For the entries that follow, state how many lines include the word "Python", giving the number and nothing else.

[Rows from a dataset of clips and code]
* START *
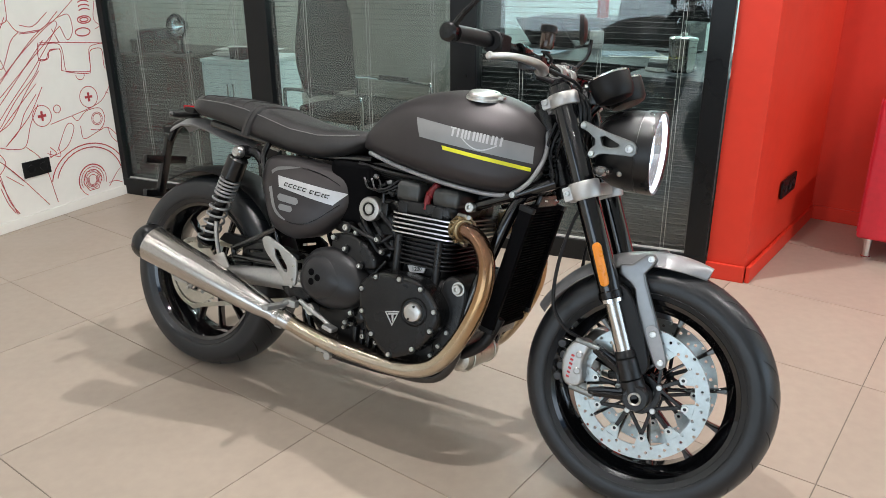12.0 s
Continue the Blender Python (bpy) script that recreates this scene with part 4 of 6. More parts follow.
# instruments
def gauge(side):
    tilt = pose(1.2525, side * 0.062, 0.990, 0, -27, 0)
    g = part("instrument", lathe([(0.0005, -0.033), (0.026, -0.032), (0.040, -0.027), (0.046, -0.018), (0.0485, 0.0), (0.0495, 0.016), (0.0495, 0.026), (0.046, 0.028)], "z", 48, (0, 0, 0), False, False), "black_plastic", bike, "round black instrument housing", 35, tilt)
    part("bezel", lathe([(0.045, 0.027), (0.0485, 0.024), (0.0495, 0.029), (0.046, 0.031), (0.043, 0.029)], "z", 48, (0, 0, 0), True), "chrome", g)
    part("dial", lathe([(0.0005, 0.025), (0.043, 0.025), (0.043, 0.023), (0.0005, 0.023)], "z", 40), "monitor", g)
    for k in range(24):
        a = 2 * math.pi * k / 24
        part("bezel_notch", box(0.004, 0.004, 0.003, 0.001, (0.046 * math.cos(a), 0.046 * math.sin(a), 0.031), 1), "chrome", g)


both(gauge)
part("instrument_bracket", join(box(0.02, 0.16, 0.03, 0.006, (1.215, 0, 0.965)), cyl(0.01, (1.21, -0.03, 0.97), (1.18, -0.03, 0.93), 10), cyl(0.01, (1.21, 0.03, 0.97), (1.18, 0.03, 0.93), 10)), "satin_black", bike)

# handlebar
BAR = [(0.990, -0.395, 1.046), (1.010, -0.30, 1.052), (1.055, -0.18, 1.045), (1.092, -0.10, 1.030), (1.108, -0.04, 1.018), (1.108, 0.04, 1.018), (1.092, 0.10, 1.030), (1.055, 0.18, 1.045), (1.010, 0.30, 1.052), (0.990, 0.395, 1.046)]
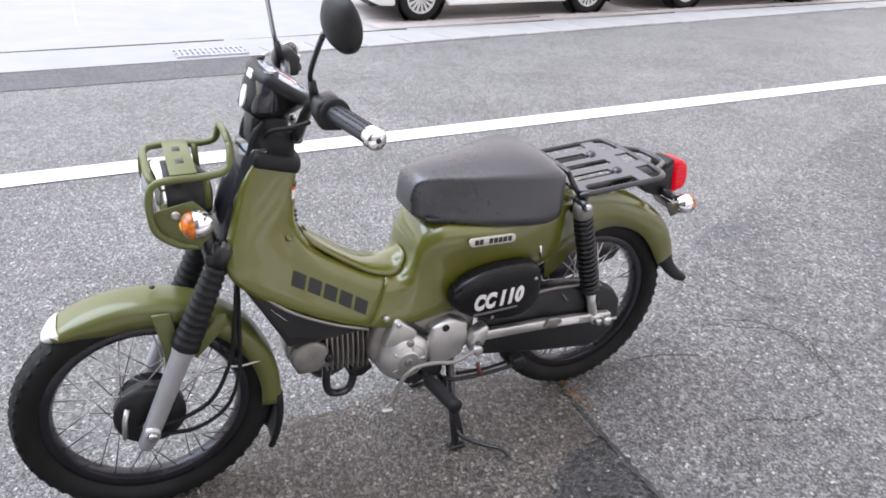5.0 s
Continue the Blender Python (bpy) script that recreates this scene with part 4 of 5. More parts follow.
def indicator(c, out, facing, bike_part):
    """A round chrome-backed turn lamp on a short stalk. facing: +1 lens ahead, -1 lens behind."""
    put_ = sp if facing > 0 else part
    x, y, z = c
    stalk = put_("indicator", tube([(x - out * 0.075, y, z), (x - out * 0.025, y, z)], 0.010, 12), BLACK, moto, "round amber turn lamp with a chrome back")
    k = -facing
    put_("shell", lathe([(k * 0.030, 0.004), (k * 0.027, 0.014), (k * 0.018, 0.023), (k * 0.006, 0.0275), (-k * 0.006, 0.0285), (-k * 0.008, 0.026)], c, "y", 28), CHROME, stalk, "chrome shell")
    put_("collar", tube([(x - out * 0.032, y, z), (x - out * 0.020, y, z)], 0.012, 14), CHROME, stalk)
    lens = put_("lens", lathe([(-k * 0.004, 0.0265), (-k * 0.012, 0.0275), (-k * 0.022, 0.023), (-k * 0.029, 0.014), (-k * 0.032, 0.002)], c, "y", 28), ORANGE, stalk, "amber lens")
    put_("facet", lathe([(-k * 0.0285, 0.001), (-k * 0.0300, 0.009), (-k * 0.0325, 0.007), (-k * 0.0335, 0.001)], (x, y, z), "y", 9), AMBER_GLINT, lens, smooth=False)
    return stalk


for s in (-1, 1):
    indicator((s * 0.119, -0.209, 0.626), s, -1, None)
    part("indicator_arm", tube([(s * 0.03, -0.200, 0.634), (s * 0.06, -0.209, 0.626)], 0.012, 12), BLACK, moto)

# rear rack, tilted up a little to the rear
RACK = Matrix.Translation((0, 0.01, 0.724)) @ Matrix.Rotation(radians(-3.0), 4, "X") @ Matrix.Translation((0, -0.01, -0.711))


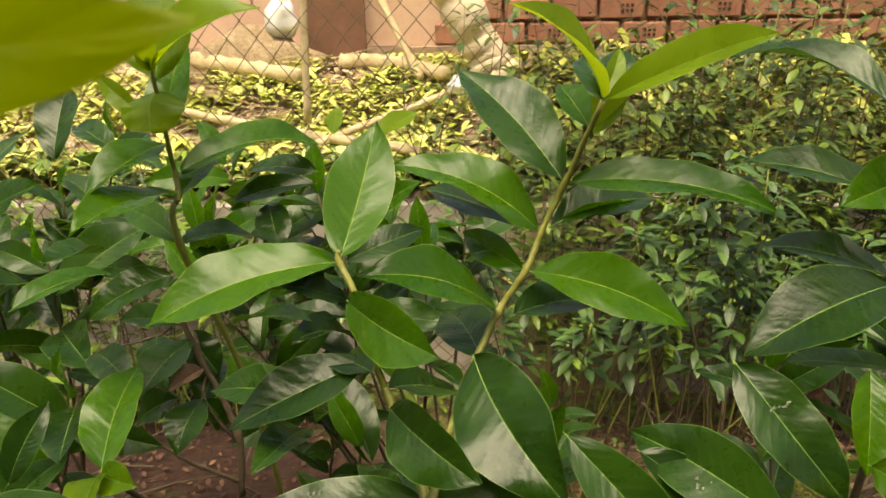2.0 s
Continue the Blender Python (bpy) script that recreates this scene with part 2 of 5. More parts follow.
* END *
## Reply to the task
3